_Task details_: The data below holds the lines to copy: everything from the line containing "return 1 + round(t * FPS)" to the line containing "scene.frame_set(frame(t))", both ends included, set down exactly.
◆ ◆ ◆
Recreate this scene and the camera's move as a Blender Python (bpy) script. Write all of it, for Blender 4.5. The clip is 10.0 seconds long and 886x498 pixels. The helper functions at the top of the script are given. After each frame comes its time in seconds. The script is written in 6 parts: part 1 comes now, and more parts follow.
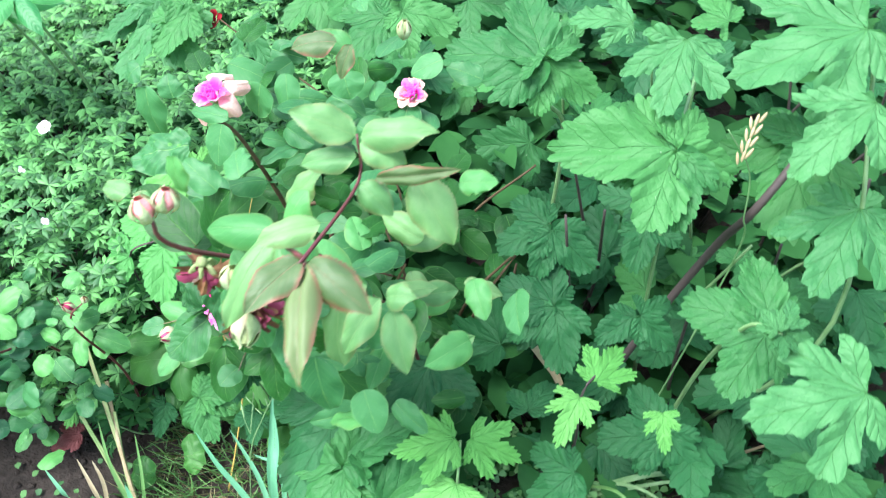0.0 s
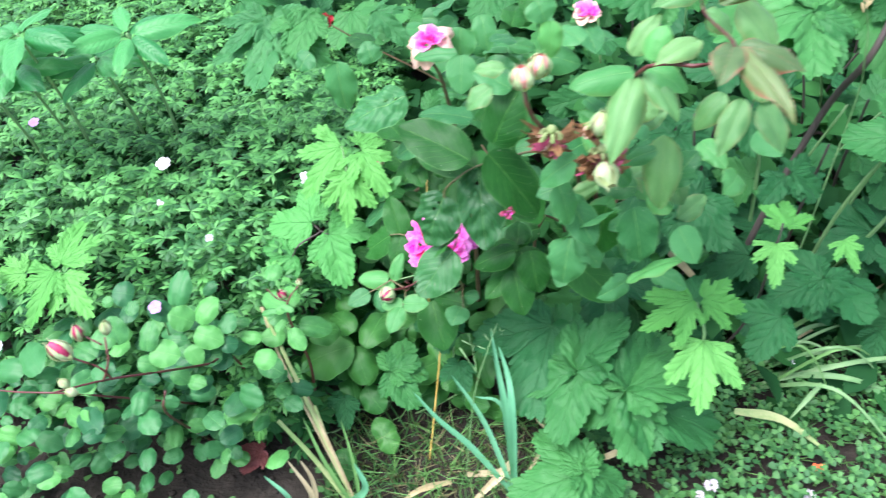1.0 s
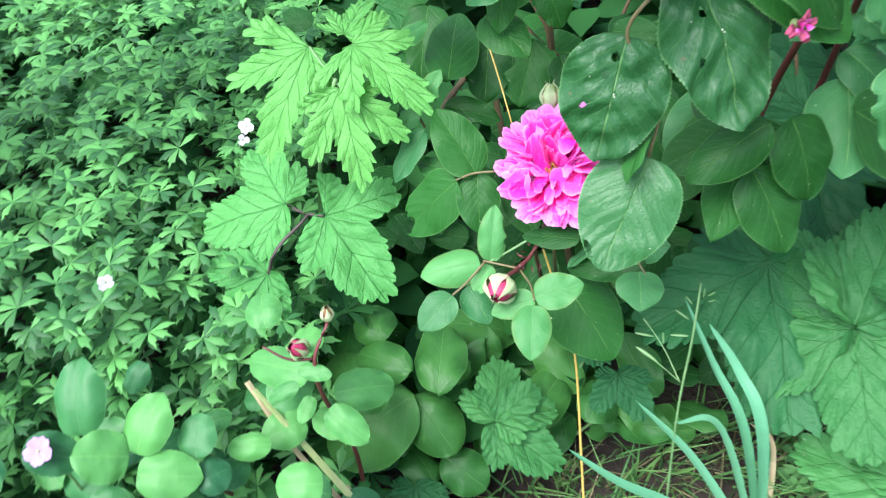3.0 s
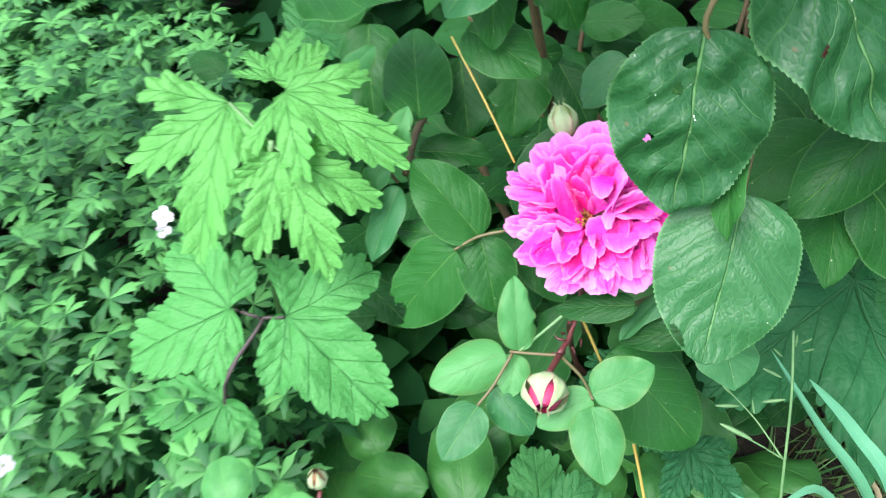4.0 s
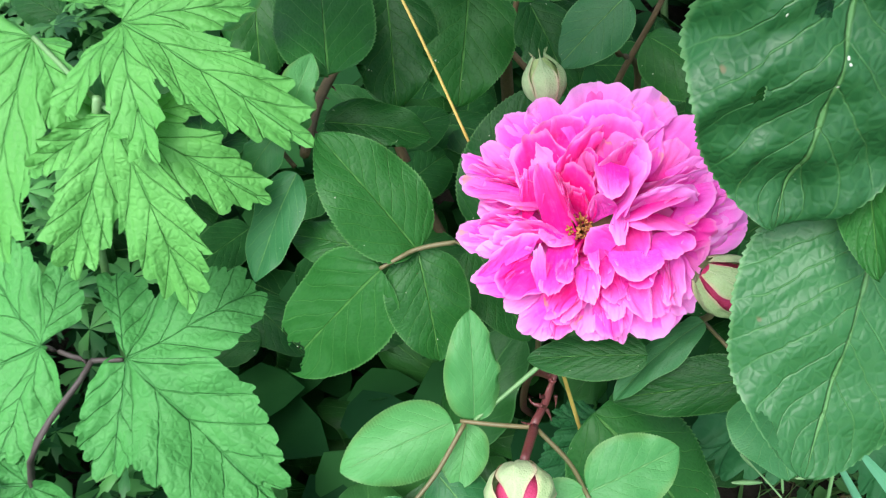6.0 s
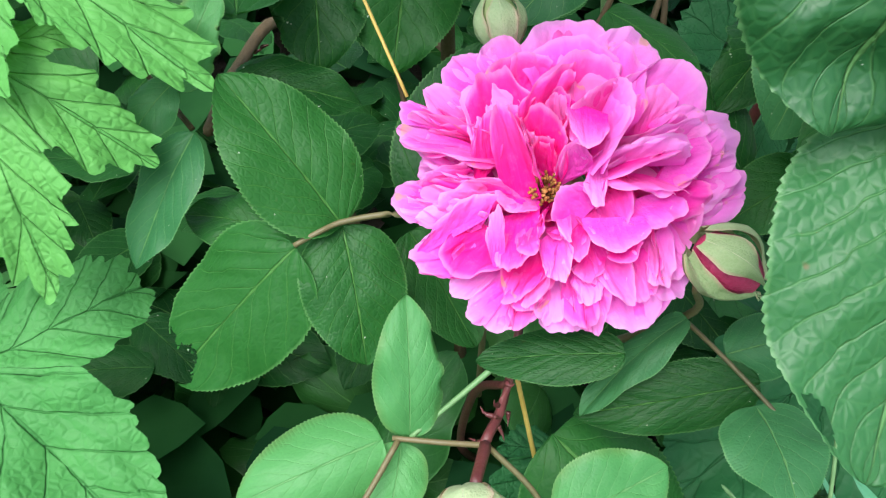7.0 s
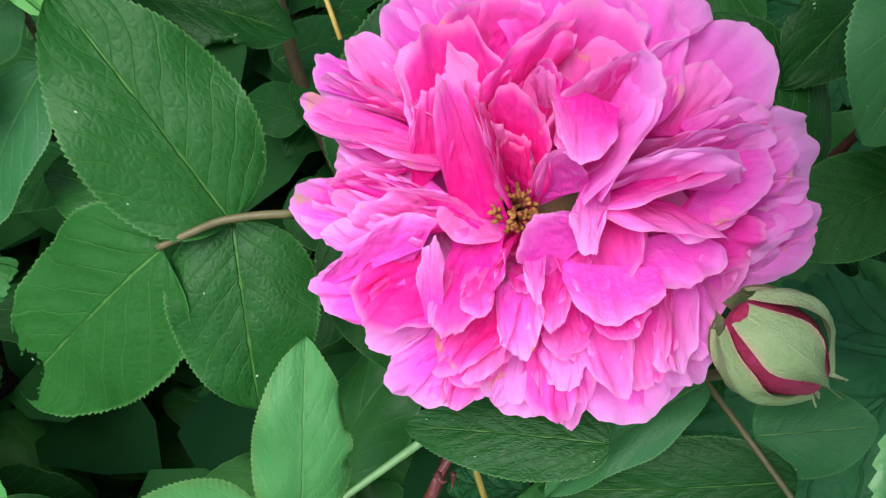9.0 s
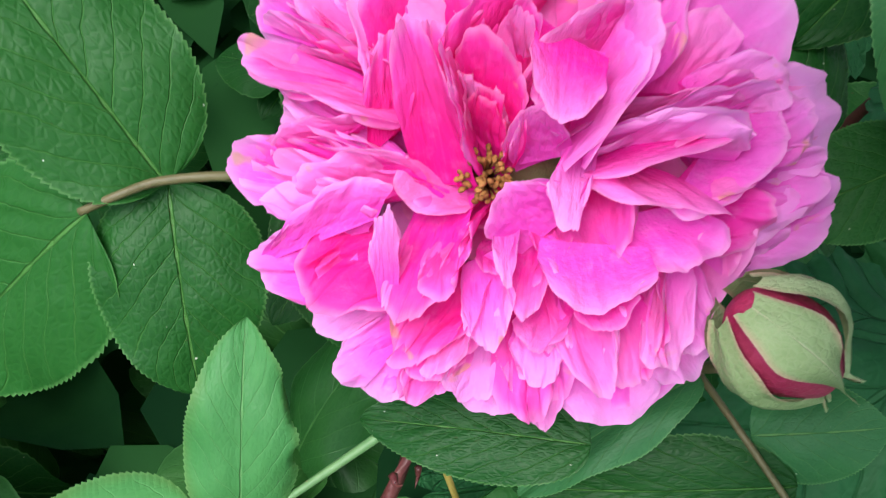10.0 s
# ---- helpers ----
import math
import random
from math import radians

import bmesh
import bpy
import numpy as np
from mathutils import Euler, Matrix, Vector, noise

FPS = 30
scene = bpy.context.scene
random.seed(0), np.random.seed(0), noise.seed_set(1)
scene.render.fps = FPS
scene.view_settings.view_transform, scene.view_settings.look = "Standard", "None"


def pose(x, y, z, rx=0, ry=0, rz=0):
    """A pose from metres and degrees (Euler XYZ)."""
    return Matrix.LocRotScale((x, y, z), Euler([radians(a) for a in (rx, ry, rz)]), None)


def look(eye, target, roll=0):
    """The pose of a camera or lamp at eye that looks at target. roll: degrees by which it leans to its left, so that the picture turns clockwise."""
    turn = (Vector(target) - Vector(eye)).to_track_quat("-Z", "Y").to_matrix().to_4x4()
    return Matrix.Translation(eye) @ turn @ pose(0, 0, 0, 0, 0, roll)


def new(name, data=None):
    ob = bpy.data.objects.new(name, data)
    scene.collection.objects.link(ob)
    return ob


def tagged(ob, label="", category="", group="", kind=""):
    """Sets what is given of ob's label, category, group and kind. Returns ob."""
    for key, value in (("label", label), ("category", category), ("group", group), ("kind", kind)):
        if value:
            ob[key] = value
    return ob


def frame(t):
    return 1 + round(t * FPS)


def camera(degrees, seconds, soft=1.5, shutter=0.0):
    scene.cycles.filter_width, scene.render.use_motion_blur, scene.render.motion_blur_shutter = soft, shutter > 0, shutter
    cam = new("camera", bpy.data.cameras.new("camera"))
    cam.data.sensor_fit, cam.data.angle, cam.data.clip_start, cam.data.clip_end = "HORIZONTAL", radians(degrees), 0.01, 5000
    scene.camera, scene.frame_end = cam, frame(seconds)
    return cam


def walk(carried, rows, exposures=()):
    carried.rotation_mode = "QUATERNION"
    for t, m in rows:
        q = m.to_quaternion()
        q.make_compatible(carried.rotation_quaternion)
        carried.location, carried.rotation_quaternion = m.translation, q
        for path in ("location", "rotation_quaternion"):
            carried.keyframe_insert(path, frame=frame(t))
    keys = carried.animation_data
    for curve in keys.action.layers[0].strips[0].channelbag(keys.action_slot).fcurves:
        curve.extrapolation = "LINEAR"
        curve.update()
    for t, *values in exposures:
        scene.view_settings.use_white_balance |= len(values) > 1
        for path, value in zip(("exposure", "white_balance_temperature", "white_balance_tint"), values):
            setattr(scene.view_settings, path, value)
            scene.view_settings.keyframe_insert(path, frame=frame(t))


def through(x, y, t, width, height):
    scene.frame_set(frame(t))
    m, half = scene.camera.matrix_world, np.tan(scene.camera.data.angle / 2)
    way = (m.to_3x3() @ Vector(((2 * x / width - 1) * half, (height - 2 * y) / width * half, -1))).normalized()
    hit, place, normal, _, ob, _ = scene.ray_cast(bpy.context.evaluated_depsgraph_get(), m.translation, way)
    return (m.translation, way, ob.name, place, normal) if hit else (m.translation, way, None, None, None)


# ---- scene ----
◆ ◆ ◆
_Result_:
    return 1 + round(t * FPS)


def camera(degrees, seconds, soft=1.5, shutter=0.0):
    scene.cycles.filter_width, scene.render.use_motion_blur, scene.render.motion_blur_shutter = soft, shutter > 0, shutter
    cam = new("camera", bpy.data.cameras.new("camera"))
    cam.data.sensor_fit, cam.data.angle, cam.data.clip_start, cam.data.clip_end = "HORIZONTAL", radians(degrees), 0.01, 5000
    scene.camera, scene.frame_end = cam, frame(seconds)
    return cam


def walk(carried, rows, exposures=()):
    carried.rotation_mode = "QUATERNION"
    for t, m in rows:
        q = m.to_quaternion()
        q.make_compatible(carried.rotation_quaternion)
        carried.location, carried.rotation_quaternion = m.translation, q
        for path in ("location", "rotation_quaternion"):
            carried.keyframe_insert(path, frame=frame(t))
    keys = carried.animation_data
    for curve in keys.action.layers[0].strips[0].channelbag(keys.action_slot).fcurves:
        curve.extrapolation = "LINEAR"
        curve.update()
    for t, *values in exposures:
        scene.view_settings.use_white_balance |= len(values) > 1
        for path, value in zip(("exposure", "white_balance_temperature", "white_balance_tint"), values):
            setattr(scene.view_settings, path, value)
            scene.view_settings.keyframe_insert(path, frame=frame(t))


def through(x, y, t, width, height):
    scene.frame_set(frame(t))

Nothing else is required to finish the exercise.